32. Family Happiness
by Laurie Colwin
fiction, 1982
paperback, 270 pages
finished, 6/16/09
Family and happiness are wonderful words, yet this book often made me feel sad. When we first meet the Solo-Millers, they seem so happy. They eat together on Sundays, they celebrate major and minor holidays, they vacation together in Maine. They are comprised of an older mother and father, and their three adult children and their families.
In general, the Solo-Millers preferred the company of their fellow Solo-Millers to that of other mortals, and they gathered frequently.
If you are part of such a family, or know this kind of family, you are aware that there are stresses and strains beneath the 'perfect' exterior. There is often a controlling parent or grandparent who 'requires' attendance. And not only physical attendance, but emotional and lifestyle attendance. One is accepted if one toes the line, lives the life, accepts all the rules. Dora Solo-Miller has always done so. She is the only daughter, and the child who holds everything and everybody together. It has always been her role, and she doesn't realize that she hasn't been appreciated until she begins an extramarital relationship with a painter named Lincoln. In fact, symbolically, he is the only person who calls her by her real name, not her family nickname which is Polly.
There are family idiosyncracies, which from the outside may seem endearing or cute. The father has a food 'thing' whereby his food must be washed with soap and water. The mother never gets names right.
It was a family joke that Polly had married a lawyer named Henry [the name of her father and her brother] in order not to give her mother anything to screw up.

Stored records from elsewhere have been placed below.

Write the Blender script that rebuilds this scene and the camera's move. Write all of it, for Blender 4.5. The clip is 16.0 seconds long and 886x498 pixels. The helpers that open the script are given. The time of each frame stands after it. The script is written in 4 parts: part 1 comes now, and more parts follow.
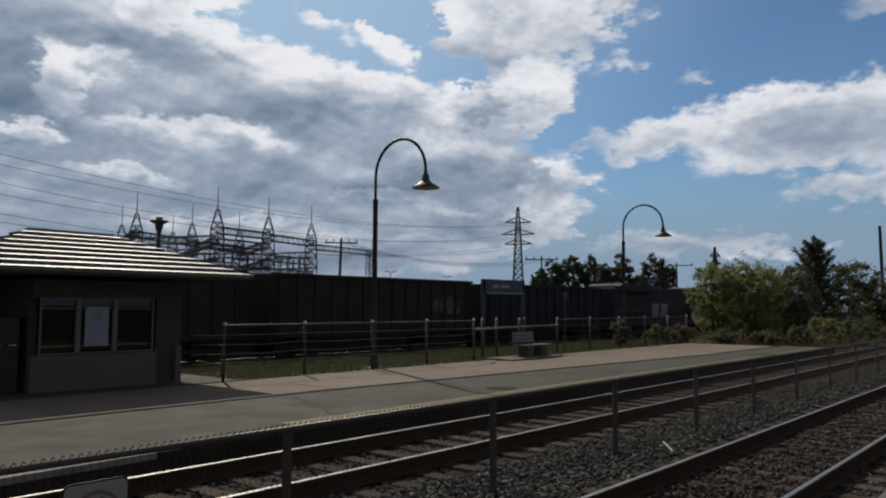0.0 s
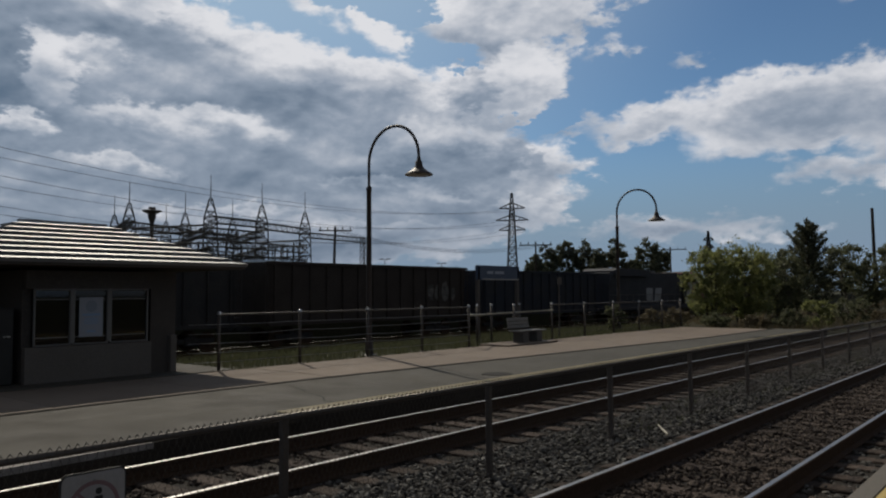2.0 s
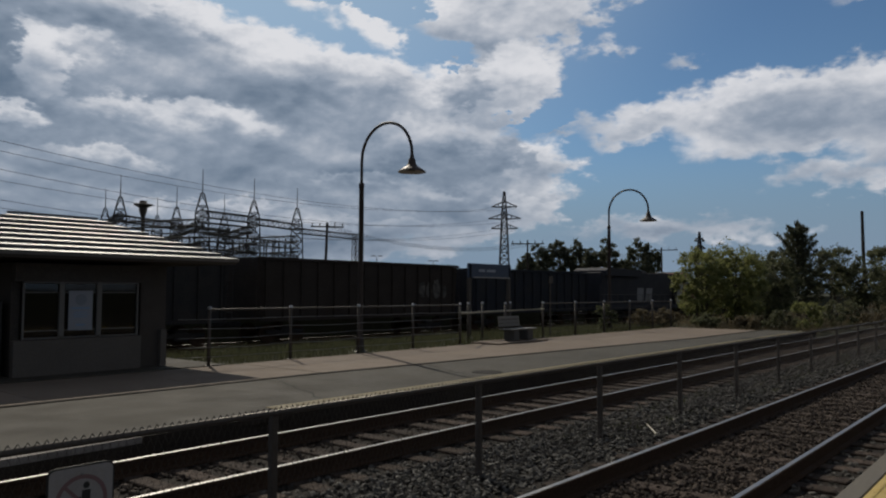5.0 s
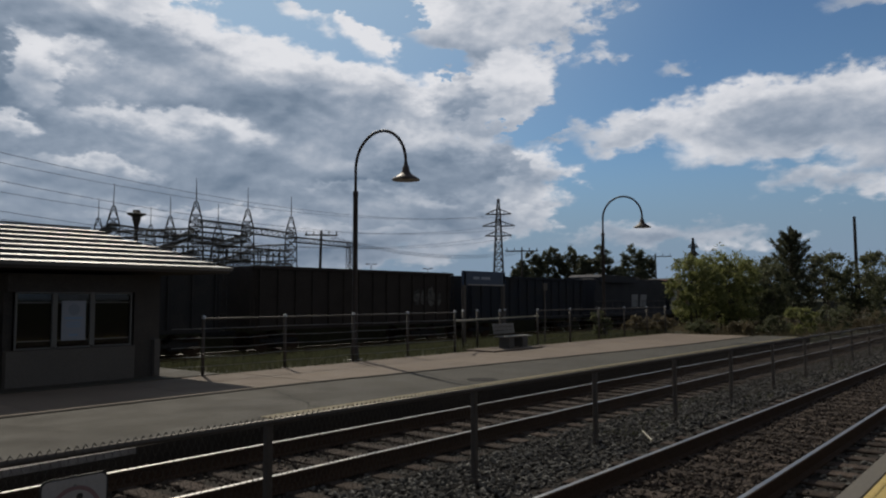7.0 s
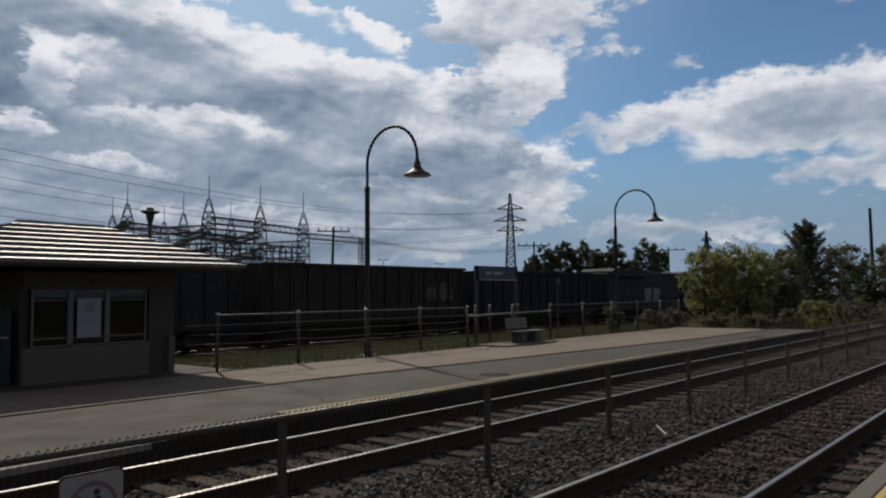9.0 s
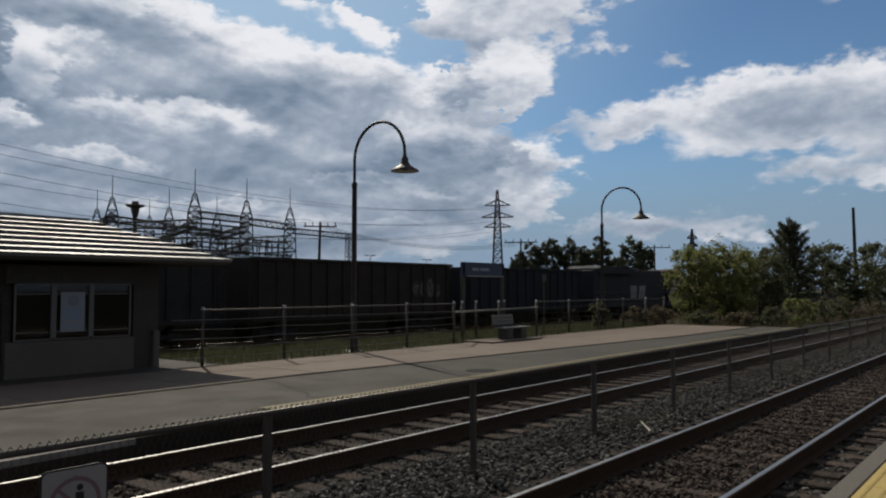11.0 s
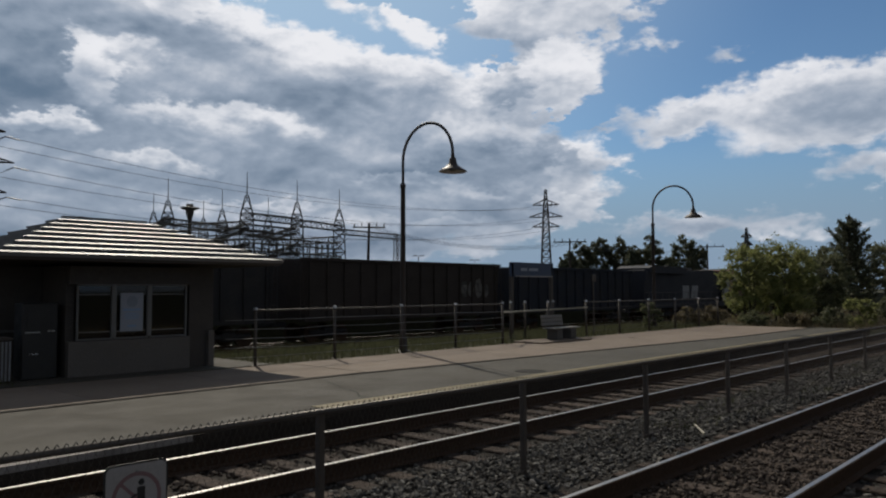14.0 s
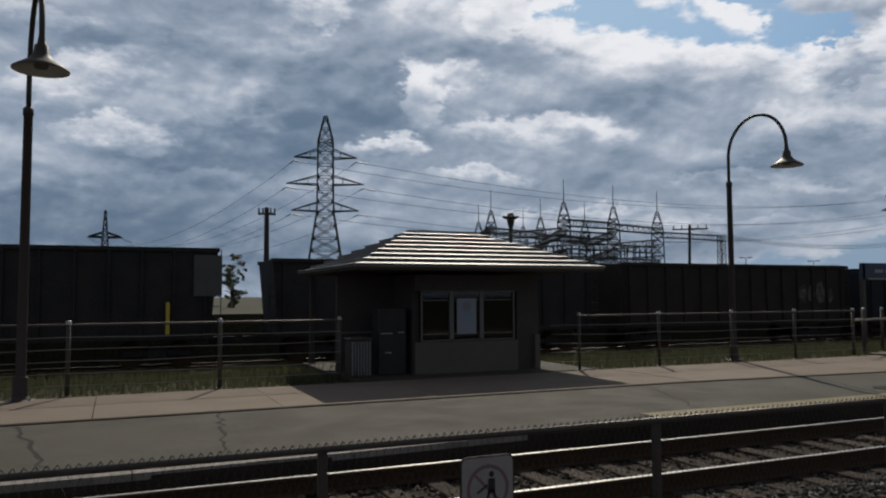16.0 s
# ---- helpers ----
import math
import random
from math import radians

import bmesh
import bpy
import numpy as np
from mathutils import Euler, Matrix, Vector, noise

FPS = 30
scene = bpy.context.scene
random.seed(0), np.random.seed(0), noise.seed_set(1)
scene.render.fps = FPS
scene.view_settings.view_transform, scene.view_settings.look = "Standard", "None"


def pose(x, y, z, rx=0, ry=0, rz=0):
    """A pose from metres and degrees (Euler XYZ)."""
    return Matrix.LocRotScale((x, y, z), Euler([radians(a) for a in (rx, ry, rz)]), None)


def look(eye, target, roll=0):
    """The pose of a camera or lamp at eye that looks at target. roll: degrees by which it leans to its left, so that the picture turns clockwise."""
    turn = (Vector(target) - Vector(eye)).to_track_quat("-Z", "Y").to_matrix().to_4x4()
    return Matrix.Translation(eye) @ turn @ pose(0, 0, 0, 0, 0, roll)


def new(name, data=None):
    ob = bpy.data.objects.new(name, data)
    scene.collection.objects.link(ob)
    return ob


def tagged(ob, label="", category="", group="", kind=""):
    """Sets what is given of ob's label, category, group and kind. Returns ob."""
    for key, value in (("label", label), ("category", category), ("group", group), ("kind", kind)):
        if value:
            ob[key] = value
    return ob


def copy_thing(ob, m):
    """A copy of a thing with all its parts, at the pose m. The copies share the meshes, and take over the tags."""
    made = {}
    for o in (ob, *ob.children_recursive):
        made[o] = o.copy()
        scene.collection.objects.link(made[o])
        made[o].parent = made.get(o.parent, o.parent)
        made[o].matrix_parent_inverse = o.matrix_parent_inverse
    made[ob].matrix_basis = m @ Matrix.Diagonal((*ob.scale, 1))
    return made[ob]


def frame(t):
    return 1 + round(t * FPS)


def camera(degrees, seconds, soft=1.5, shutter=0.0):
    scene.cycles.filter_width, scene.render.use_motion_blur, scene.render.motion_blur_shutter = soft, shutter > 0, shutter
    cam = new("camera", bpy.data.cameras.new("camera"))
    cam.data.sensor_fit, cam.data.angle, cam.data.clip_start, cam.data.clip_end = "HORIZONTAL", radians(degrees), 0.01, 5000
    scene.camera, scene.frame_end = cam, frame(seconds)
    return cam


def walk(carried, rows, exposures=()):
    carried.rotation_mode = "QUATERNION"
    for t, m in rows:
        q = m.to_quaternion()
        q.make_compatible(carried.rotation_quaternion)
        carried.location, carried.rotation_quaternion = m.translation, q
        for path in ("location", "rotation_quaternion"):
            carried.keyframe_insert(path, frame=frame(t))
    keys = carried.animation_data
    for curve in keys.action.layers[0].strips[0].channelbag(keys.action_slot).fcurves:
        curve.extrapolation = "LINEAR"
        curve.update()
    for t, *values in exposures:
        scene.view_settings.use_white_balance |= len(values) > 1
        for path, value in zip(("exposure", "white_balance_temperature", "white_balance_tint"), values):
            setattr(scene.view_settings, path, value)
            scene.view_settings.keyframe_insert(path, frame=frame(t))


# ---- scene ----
# ---------------------------------------------------------------- camera
EYE = (0.0, 0.0, 1.87)
cam = camera(61.0, 16.0, soft=2.1)
TURNS = (
    (0.0, -49.30, 4.36, -0.24), (0.5, -48.55, 3.61, -0.44), (1.0, -48.88, 3.17, 0.12), (1.5, -49.68, 3.14, 0.75),
    (2.0, -49.70, 3.35, 0.41), (2.5, -50.05, 2.61, 0.09), (3.0, -50.26, 2.43, -0.05), (3.5, -50.58, 2.11, -0.06),
    (4.0, -50.55, 2.83, -0.28), (6.5, -50.26, 3.39, -0.17), (7.0, -50.76, 3.75, 0.09), (7.5, -50.12, 3.25, 0.19),
    (8.0, -50.03, 2.84, -0.50), (8.5, -50.35, 3.22, 0.07), (9.0, -49.82, 3.39, 0.46), (11.5, -50.95, 3.05, 0.08),
    (12.0, -50.51, 3.39, 0.27), (12.5, -50.94, 2.93, 0.24), (13.0, -50.57, 2.91, -0.08), (13.5, -49.58, 2.38, 0.18),
    (14.0, -47.17, 3.11, 0.18), (14.5, -43.50, 3.05, 0.38), (15.0, -38.77, 3.18, 0.29), (15.5, -29.99, 3.18, 0.22),
    (16.0, -23.37, 3.58, 0.32))
# the arms swing round a little with the last turn
SWING = {13.5: 0.03, 14.0: 0.12, 14.5: 0.26, 15.0: 0.43, 15.5: 0.75, 16.0: 1.0}
ROWS = []
for t, w, p, r in TURNS:
    g = SWING.get(t, 0.0)
    ROWS.append((t, pose(EYE[0] - 0.178 * g, EYE[1] - 0.022 * g, EYE[2] + 0.023 * g, 90 + p, r, w)))
# thin cloud passes the sun for a while and the phone settles a little darker
STOPS = ((0.0, 0.0), (1.0, -0.05), (2.0, -0.2), (4.0, -0.22), (6.5, -0.18), (7.5, -0.1), (8.5, -0.02), (16.0, 0.0))
walk(cam, ROWS, STOPS)

# ---------------------------------------------------------------- sky, clouds and sun
SUN_AZ, SUN_EL = 63.5, 40.5
world = bpy.data.worlds.new("sky")
scene.world = world
world.use_nodes = True
wt = world.node_tree
wt.nodes.clear()


def wmath(op, a, b=None, c=None):
    n = wt.nodes.new("ShaderNodeMath")
    n.operation = op
    for i, v in enumerate((a, b, c)):
        if v is None:
            continue
        if isinstance(v, (int, float)):
            n.inputs[i].default_value = v
        else:
            wt.links.new(v, n.inputs[i])
    return n.outputs[0]


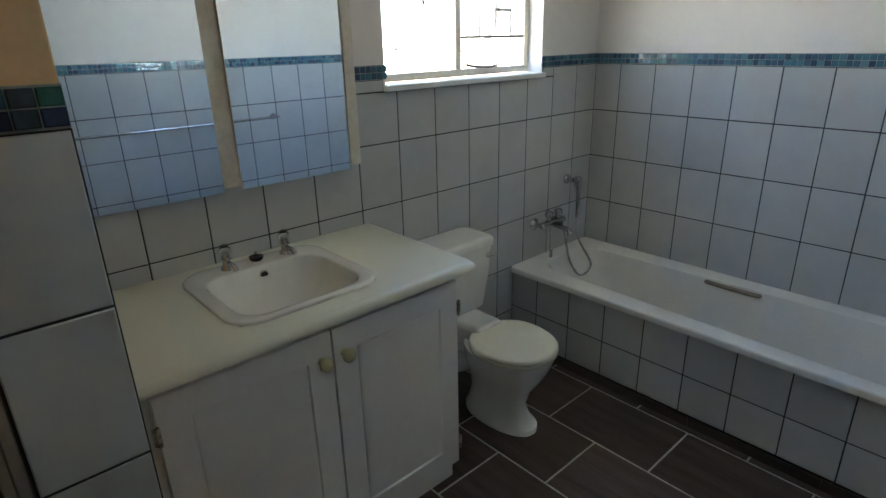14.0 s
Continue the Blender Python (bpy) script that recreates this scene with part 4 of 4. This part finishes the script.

Again, this is symbolic. Not only does her husband have the same name, but she is living the same kind of life in which she was raised. 'Her' Henry isn't a bad man. He is kind, and good with the children, but he works long hours. Polly has great kids and a part-time career, though her mother 'won't' learn what it is her daughter does, and is critical of the time she spends away from home. The mother, Wendy, spent way more time away from her own children but because she was doing volunteer 'good works' she thinks of herself as the 'better' mother. It may be easy for us to judge Polly: to say how dare she have an affair; how dare she feel badly about her life when she truly does have everything. Her husband even tries hard to change his work habits to make their life happier.
Family Happiness explores an adultery that is not shown in books or movies. Polly's infidelity is a release, an escape, not only from her husband but from the family she grew up in. It isn't simply a physical relationship, but her first real friendship outside of her family. I have seen this kind of family in action, and I have observed that it is nearly impossible to change either the people or the situation. What often happens is that a member will move far away. They must move because there is no use in confrontation. The parents or the grandparents will not change. Ever. That's just how it is. The only hope is distance, or in Polly's case, an affair. The man she comes to love will never be a threat to her 'family happiness.' He loves her, but he is a loner who values his solitary, artistic life beyond everything else. He will never demand she leave her husband (and family) for him. And Polly would never do so, though she suffers greatly living two lives. He truly does care for her, and sees her in a way her family never will. He gives her back herself, in a manner of speaking. He shows her how she has been treated, how she has been taken for granted, and how she really is as a person.
I believe Laurie Colwin was a genius. Her death at 48 years old in 1992 is a great loss to those who knew her, and also to her readers.